** BEGIN Source material **
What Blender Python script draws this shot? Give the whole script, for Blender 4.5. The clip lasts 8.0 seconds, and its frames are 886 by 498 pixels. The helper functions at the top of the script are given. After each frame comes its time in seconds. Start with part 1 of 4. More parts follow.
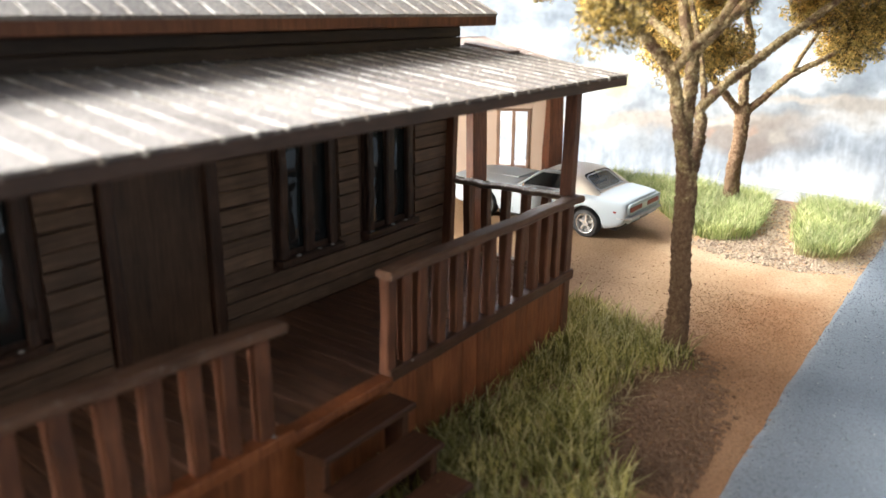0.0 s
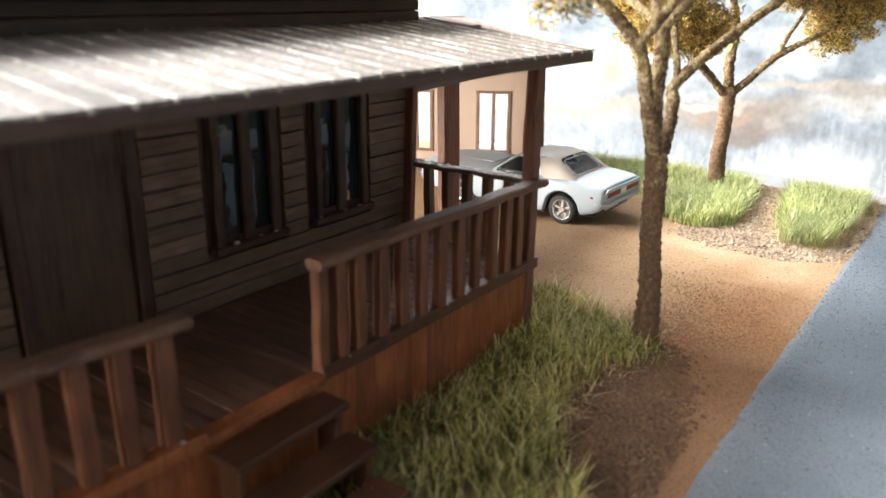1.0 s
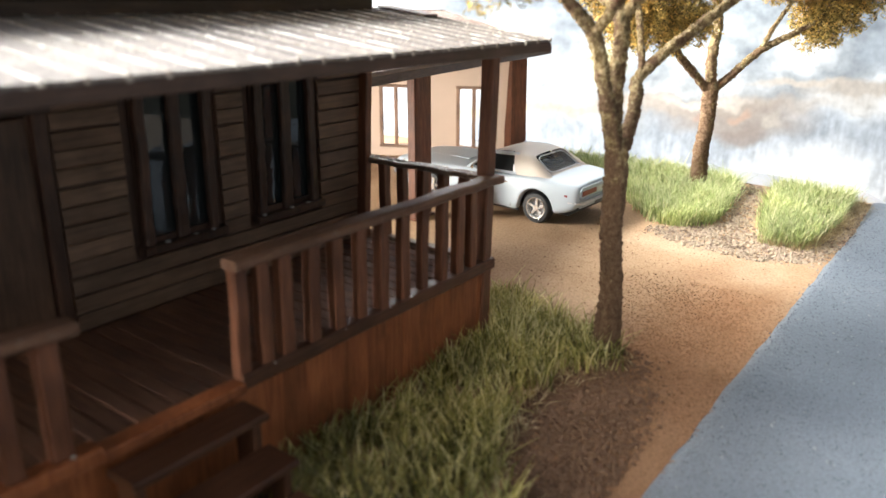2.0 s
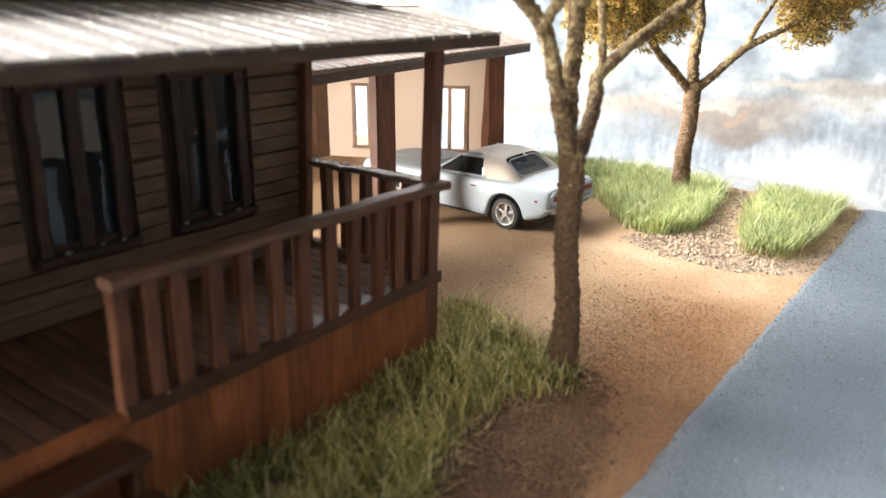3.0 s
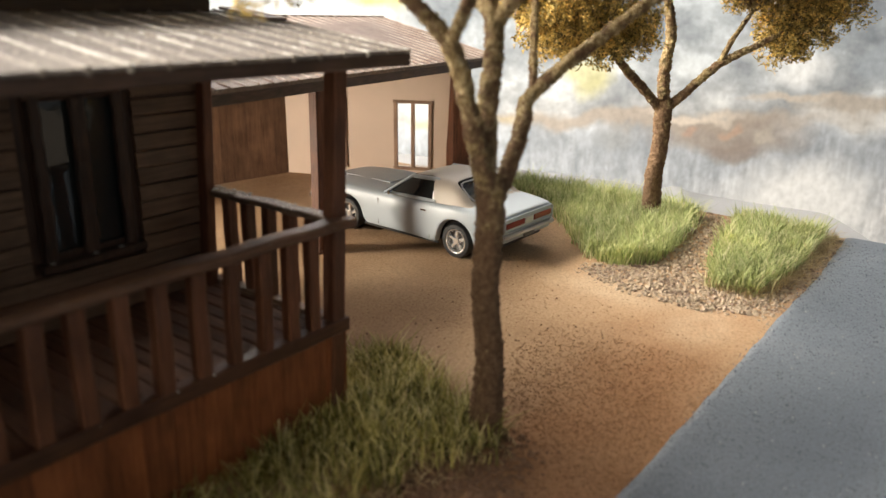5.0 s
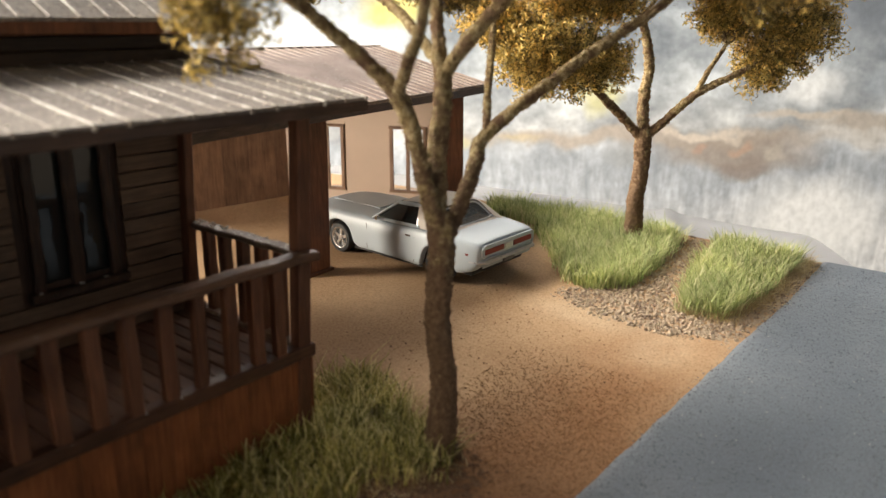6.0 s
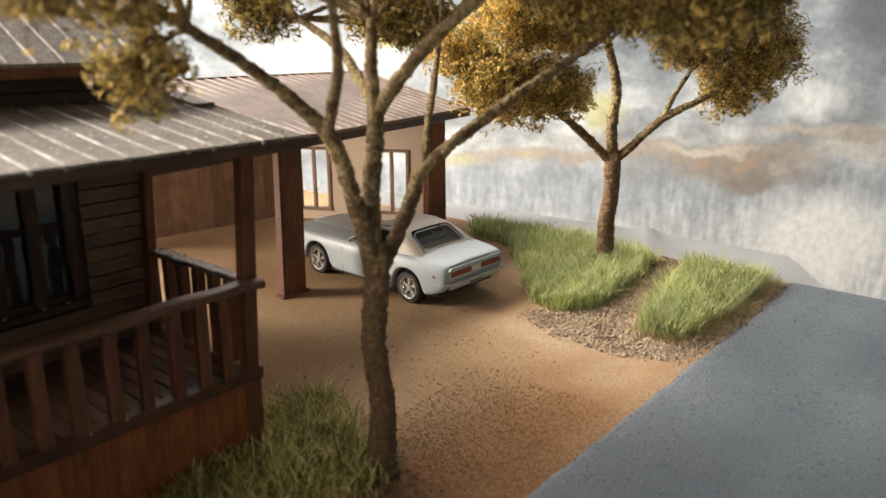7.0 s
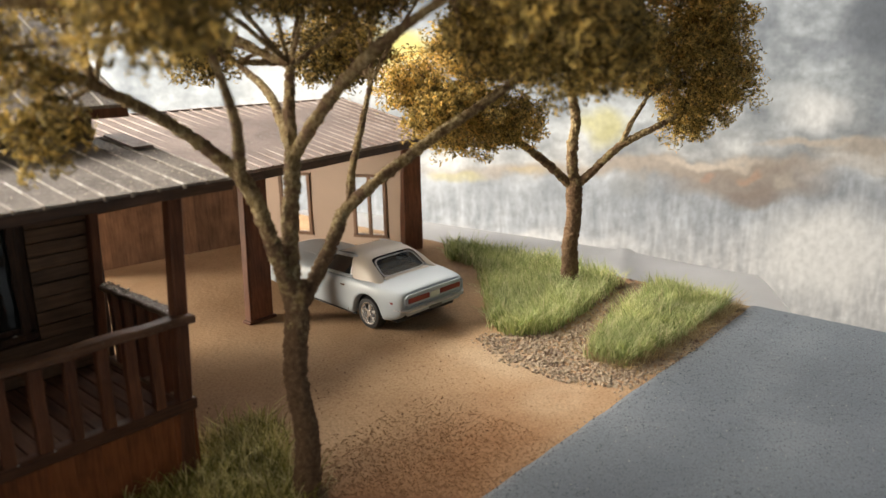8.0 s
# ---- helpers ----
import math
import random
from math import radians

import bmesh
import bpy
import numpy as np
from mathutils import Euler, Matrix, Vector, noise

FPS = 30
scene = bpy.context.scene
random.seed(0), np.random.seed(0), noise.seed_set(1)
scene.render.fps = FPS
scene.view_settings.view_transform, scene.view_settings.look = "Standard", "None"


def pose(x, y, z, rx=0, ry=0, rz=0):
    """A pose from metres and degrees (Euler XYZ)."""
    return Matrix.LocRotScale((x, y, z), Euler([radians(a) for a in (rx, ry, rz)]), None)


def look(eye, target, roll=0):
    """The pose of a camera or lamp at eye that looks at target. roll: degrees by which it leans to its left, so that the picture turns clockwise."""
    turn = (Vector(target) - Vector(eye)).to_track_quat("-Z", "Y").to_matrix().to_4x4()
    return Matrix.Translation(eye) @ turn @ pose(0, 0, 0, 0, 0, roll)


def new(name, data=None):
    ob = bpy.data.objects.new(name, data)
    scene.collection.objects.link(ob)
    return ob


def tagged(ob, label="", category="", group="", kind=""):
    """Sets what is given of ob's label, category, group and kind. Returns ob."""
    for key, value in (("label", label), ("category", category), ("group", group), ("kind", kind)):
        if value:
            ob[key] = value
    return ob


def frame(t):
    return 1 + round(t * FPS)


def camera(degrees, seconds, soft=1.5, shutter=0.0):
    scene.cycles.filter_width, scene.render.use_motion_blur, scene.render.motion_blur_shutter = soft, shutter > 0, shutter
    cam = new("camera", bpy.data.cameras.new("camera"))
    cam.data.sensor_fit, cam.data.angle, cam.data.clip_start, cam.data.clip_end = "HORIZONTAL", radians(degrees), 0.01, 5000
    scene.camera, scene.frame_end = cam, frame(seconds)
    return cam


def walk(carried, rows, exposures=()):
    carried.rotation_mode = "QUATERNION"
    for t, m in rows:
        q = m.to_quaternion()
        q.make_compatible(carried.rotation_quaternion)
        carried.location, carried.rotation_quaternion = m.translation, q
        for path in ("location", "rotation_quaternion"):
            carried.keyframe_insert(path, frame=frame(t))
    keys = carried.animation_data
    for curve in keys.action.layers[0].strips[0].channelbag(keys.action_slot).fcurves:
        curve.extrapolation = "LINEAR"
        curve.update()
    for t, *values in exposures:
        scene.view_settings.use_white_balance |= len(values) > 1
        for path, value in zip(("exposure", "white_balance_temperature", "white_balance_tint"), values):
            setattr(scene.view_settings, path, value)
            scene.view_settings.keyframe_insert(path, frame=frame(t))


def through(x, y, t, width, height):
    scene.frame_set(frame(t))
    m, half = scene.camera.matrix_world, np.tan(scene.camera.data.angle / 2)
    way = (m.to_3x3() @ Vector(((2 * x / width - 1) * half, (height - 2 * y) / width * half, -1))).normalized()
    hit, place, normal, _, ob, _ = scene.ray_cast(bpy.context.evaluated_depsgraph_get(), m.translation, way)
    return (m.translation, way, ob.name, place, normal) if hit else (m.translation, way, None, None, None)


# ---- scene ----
cam = camera(59.9, 8.0)
# seconds, eye in metres, then yaw, pitch and roll in degrees
PATH = [
    (0, 0.00865, 0.01292, 0.07883, -55.664, -18.343, 0.107),
    (0.5, 0.01600, 0.01159, 0.07807, -55.856, -18.918, 0.145),
    (1, 0.02196, 0.01060, 0.07550, -55.717, -19.258, 0.125),
    (1.5, 0.02713, 0.00787, 0.07430, -55.481, -19.375, 0.080),
    (3, 0.05139, 0.00381, 0.07087, -55.200, -19.286, 0.387),
    (3.5, 0.05878, 0.00334, 0.07029, -55.344, -19.266, 0.559),
    (4, 0.06469, 0.00312, 0.07049, -55.488, -18.898, 0.546),
    (4.5, 0.07433, 0.00406, 0.06981, -55.392, -18.961, 0.714),
    (6, 0.07598, -0.01275, 0.07756, -53.091, -17.815, 0.280),
    (6.5, 0.07586, -0.01842, 0.07922, -52.341, -17.363, 0.021),
    (7, 0.08064, -0.02810, 0.08244, -51.516, -16.886, -0.305),
    (7.5, 0.08399, -0.03600, 0.08607, -50.711, -16.413, -0.700),
    (8, 0.09021, -0.04610, 0.08821, -49.591, -16.023, -1.300),
]


# the table-top model is built at its true size
SIZE = 1.0
# a phone's small lens, close to its subject, holds only a part of the depth sharp
cam.data.dof.use_dof = True
cam.data.dof.focus_distance = 0.226 * SIZE
cam.data.dof.aperture_fstop = 27.0 / SIZE


def aimed(x, y, z, yaw, pitch, roll):
    """The pose of a camera that looks level along +y, then turned."""
    return pose(x * SIZE, y * SIZE, z * SIZE, 90 + pitch, 0, yaw) @ pose(0, 0, 0, 0, 0, roll)


STOPS = [(0.0, 0.9, 6500, 8), (3.8, 0.88, 6500, 8), (4.4, 0.32, 7250, 9), (4.9, 0.18, 7400, 10), (6.2, 0.03, 7450, 10), (7.0, -0.06, 7450, 10), (8.0, -0.15, 7450, 10)]
walk(cam, [(t, aimed(*row)) for t, *row in PATH], exposures=STOPS)

# ---- light: daylight of a room; lamps for windows behind the model, plus added fill ----
world = bpy.data.worlds.new("room_daylight")
scene.world = world
world.use_nodes = True
wn = world.node_tree
sky = wn.nodes.new("ShaderNodeTexSky")
sky.sky_type, sky.sun_disc = "NISHITA", False
sky.sun_elevation, sky.sun_rotation = radians(35), radians(0)
wn.links.new(sky.outputs[0], wn.nodes["Background"].inputs["Color"])
wn.nodes["Background"].inputs["Strength"].default_value = 0.062


def stand_in_lamp(name, eye, target, wide, high, watts, colour):
    lamp = bpy.data.lights.new(name, "AREA")
    lamp.shape, lamp.size, lamp.size_y = "RECTANGLE", wide * SIZE, high * SIZE
    lamp.energy, lamp.color = watts * SIZE * SIZE, colour
    ob = new(name, lamp)
    ob.matrix_world = look(Vector(eye) * SIZE, Vector(target) * SIZE)
    return ob


stand_in_lamp("window_light", (-0.1, 0.9, 0.66), (0.29, 0.06, 0.0), 0.7, 0.55, 40.0, (1.0, 0.99, 0.97))
stand_in_lamp("window_light", (0.95, 0.72, 0.62), (0.15, 0.08, 0.03), 0.9, 0.5, 20.0, (0.97, 0.98, 1.0))
stand_in_lamp("window_light", (-0.4, 0.85, 0.25), (0.25, 0.13, 0.03), 0.28, 0.34, 16.0, (1.0, 0.95, 0.88))
# made-up lamp on the left, added to brighten the carport's side wall
stand_in_lamp("window_light", (-0.55, 0.29, 0.13), (0.3, 0.2, 0.03), 0.2, 0.2, 6.0, (1.0, 0.95, 0.9))
# warm fill added from the left to lift rails and near crown
stand_in_lamp("window_light", (-0.85, 0.05, 0.36), (0.25, 0.08, 0.03), 0.35, 0.3, 3.0, (1.0, 0.9, 0.76))

# ---- building helpers; lengths below are millimetres of the model ----
MM = 0.001 * SIZE
rnd = random.Random(7)


def thing(name, x, y, z, label, category, group="", turn=0.0, kind="", tilt=0.0):
    ob = new(name)
    ob.empty_display_size = 0.004
    ob.matrix_basis = pose(x * MM, y * MM, z * MM, 0, tilt, turn)
    return tagged(ob, label, category, group, kind)


def finish(bm, name, mat, smooth=None):
    bmesh.ops.recalc_face_normals(bm, faces=bm.faces[:])
    me = bpy.data.meshes.new(name)
    bm.to_mesh(me)
    bm.free()
    me.transform(Matrix.Scale(MM, 4))
    me.materials.append(mat)
    if smooth is not None:
        me.shade_smooth()
        if smooth < 180:
            me.set_sharp_from_angle(angle=radians(smooth))
    return me


def part(name, bm, mat, parent, label="", smooth=None, at=None):
    ob = new(name, finish(bm, name, mat, smooth))
    ob.parent = parent
    if at is not None:
        ob.matrix_basis = at
    return tagged(ob, label)


def piece(name, me, parent, x=0.0, y=0.0, z=0.0, rx=0.0, ry=0.0, rz=0.0, size=(1, 1, 1)):
    """One more object on a shared mesh."""
    ob = new(name, me)
    ob.parent = parent
    ob.matrix_basis = pose(x * MM, y * MM, z * MM, rx, ry, rz) @ Matrix.Diagonal((*size, 1))
    return ob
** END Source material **
What the exercise asks » Look through the data and gather every line with the string "shutter" in it.

Expected answer »
def camera(degrees, seconds, soft=1.5, shutter=0.0):
    scene.cycles.filter_width, scene.render.use_motion_blur, scene.render.motion_blur_shutter = soft, shutter > 0, shutter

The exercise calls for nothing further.